City keeps up rapid economic growth
Ho Chi Minh City achieved robust economic growth in the first eight months, creating favourable conditions to fulfill its socio-economic targets for the full year, Chairman of HCM City's People's Committee, Le Hoang Quan, has said.
Speaking at a Committee's meeting on August 26, Quan said it provided economic figures for the period.
According to a report from HCM City's Department of Planning and Investment, the city's retail sales and services were worth over US$420.7 billion, a 12.7% year-on-year rise.

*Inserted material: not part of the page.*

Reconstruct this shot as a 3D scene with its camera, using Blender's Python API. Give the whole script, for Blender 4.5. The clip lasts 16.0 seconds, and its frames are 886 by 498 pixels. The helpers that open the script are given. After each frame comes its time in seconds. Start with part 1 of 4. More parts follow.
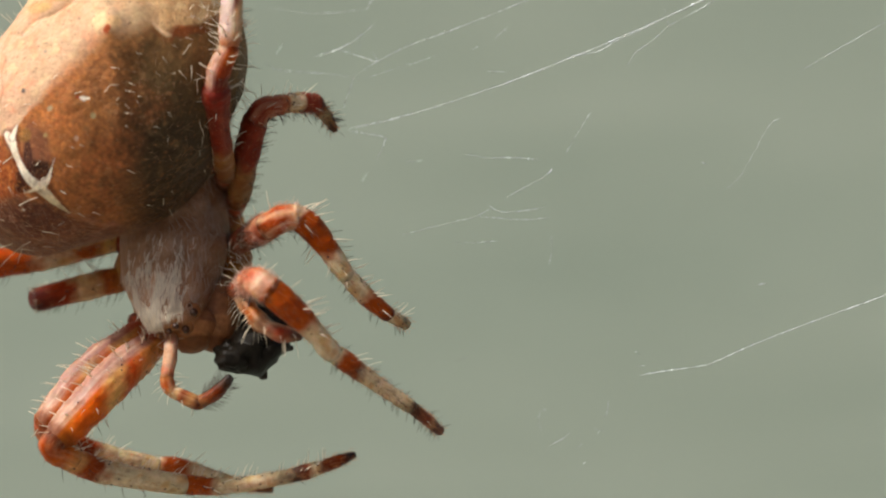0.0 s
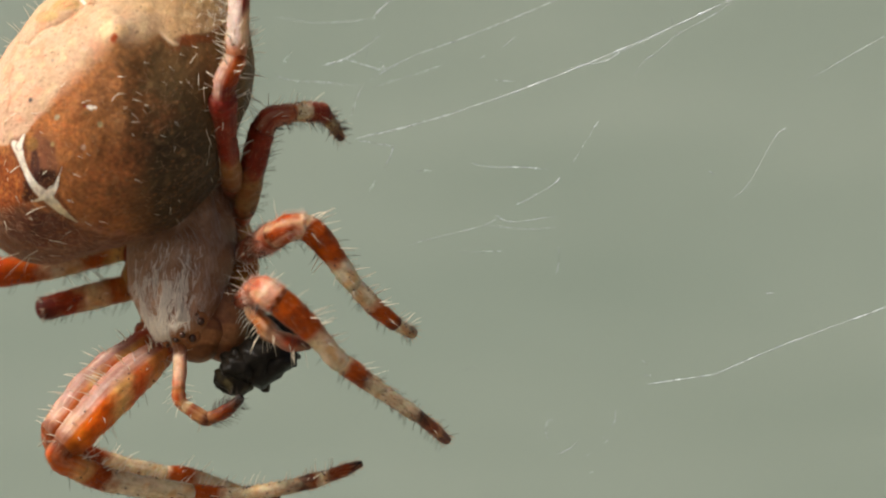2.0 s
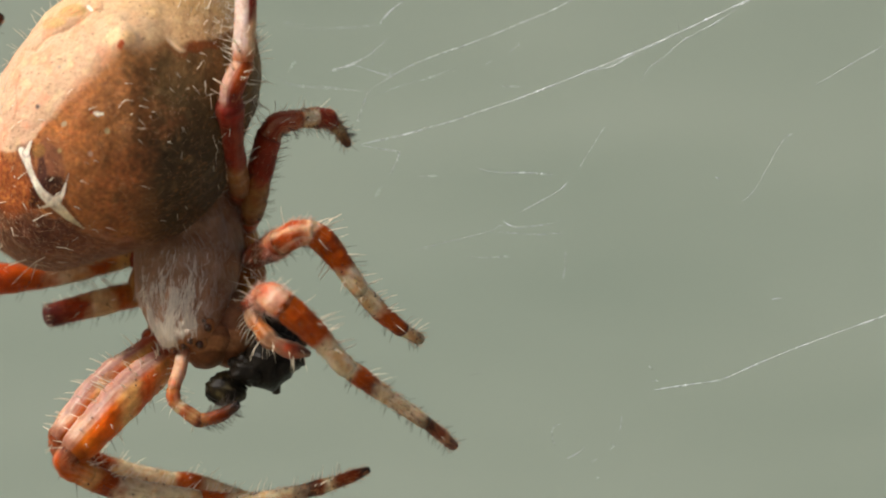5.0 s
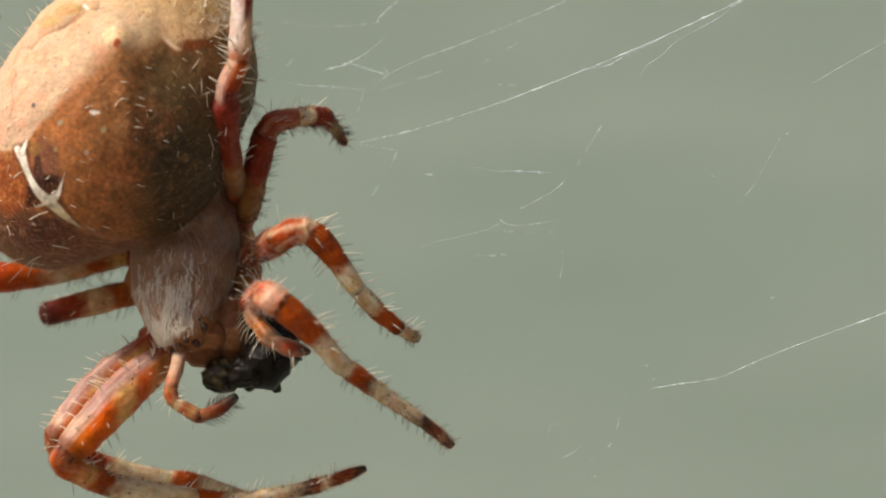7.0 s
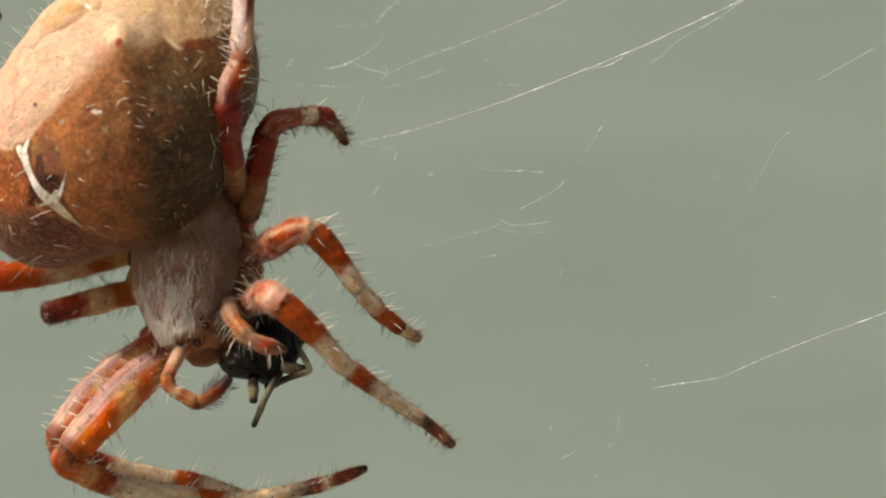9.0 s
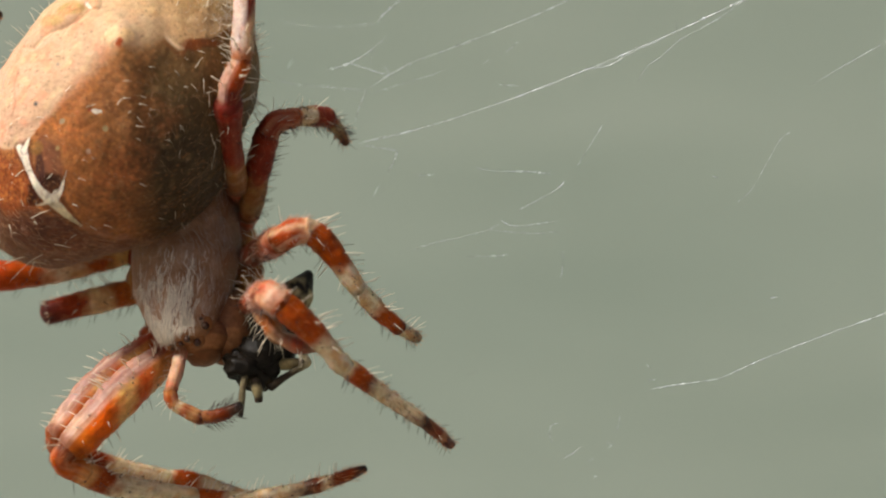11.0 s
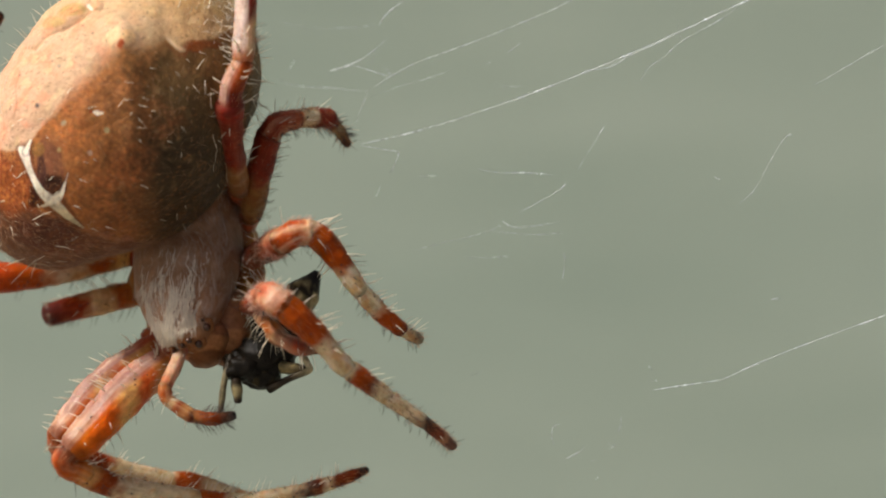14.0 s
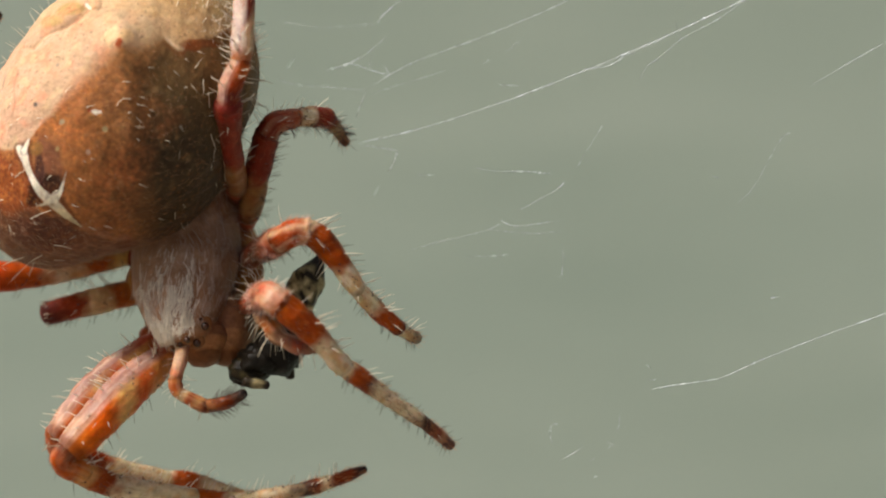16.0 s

The biggest contributors to growth were household utensils, fuel, and transportation.
Exports totalled US$18.56 billion, an increase of 2.3% following August shipments of US$2.24 billion.
Imports jumped 10.8% in August though, at US$15.6 billion, the value for the year-to-date fell 9.1%.
Major decreases were reported in steel, milk and dairy products, computers, and electronics and components.
Imports from China dropped by 7.4% in the first eight months while exports rose by 15.4%.
The Industrial Production Index has been rising consistently this year with some major sectors like mechanical engineering, electronics, chemicals-rubber-plastics, and food processing reporting a 7.5% increase year-on-year.
The city plans to restructure these industries by focusing on processing and manufacturing and reducing the contribution of mining.
So far this year city authorities have issued licences to 241 projects with a total investment of US$1.06 billion, a 7.3% decrease in number but an 80.3% jump in value.
City's support for businesses
Chairman Quan lauded the figures, saying they indicated the great efforts made by the authorities and people.
But links between the banking system and businesses, especially those taking part in the city's price stabilisation programme, must be strengthened, he said.
Banks had unveiled plans to reduce loan interest rates, and this offered an opportunity for companies to boost production, he said.
However, credit growth in the city remained low — at about 4.7% against a target of 10-15% – he said.
Growth in foreign trade was not as high as expected, he added.
Tran Anh Tuan, deputy head of the HCM City Institute for Research and Development, said despite the decrease in import of technology-related products like computers and electronics and components, the big expansion in import of machinery and equipment and chemicals indicated the sectors' low competitiveness.
As of August 20 the city had issued licences to 15,071 new businesses, but 14,200 existing ones suspended operations, he said.
In the final four months of the year the city should help businesses cope with their challenges by providing financial and technological support, he said.
City authorities were expected to introduce more new policies and incentives to help businesses and improve the competitiveness of the city's industries.